1. Uniformly continuous function

Let
f : R--->R be differentiable with bounded derivative. Show that f is uniformly continuous.

(f(x) - f(y)) / (x - y) = f'(p)
for some p in (x,y) (by the mean value theorem) and if M > 0 is the bound
on all values of the derivative, so that
|f(x) - f(y) | / |x - y| <= M
or |f(x) - f(y)| <= M*|x-y| for all x,y.

2. Originally Posted by charikaar
Let
f : R--->R be differentiable with bounded derivative. Show that f is uniformly continuous.

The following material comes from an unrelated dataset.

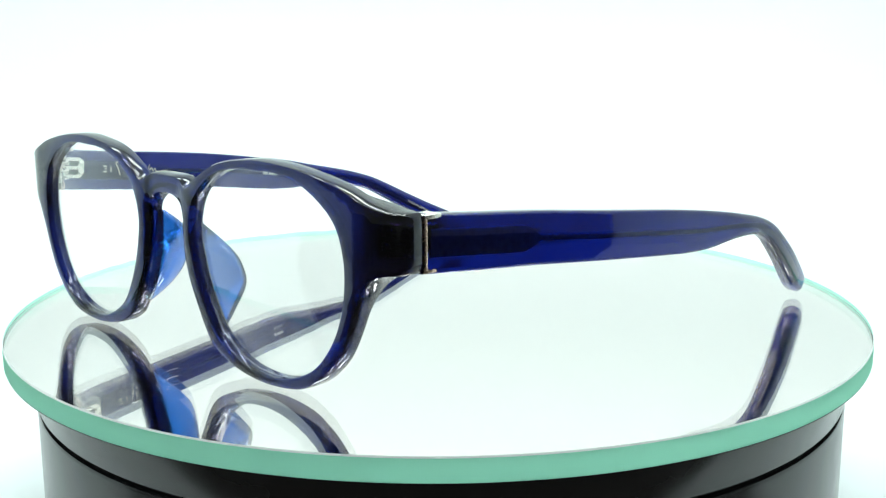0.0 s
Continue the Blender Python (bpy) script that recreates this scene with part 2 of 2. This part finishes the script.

(f(x) - f(y)) / (x - y) = f'(p)
for some p in (x,y) (by the mean value theorem) and if M > 0 is the bound
on all values of the derivative, so that
|f(x) - f(y) | / |x - y| <= M
or |f(x) - f(y)| <= M*|x-y| for all x,y.

You're on the right track...

Fix e>0, we want to show there exists a d such that:

lx-yl < d implies lf(x) - f(y)l < e

lf(x) - f(y)l <= lx-yl *M

if lx-yl < d, then

lf(x) - f(y)l < dM

Finding the right d is not hard to get lf(x) - f(y)l < e.

3. Originally Posted by charikaar
(f(x) - f(y)) / (x - y) = f'(p)
for some p in (x,y) (by the mean value theorem) and if M > 0 is the bound
on all values of the derivative, so that
|f(x) - f(y) | / |x - y| <= M
or |f(x) - f(y)| <= M*|x-y| for all x,y.

the last line of your work implies that $f$ is Lipschitz, and every Lipschitz function is uniformly continuous.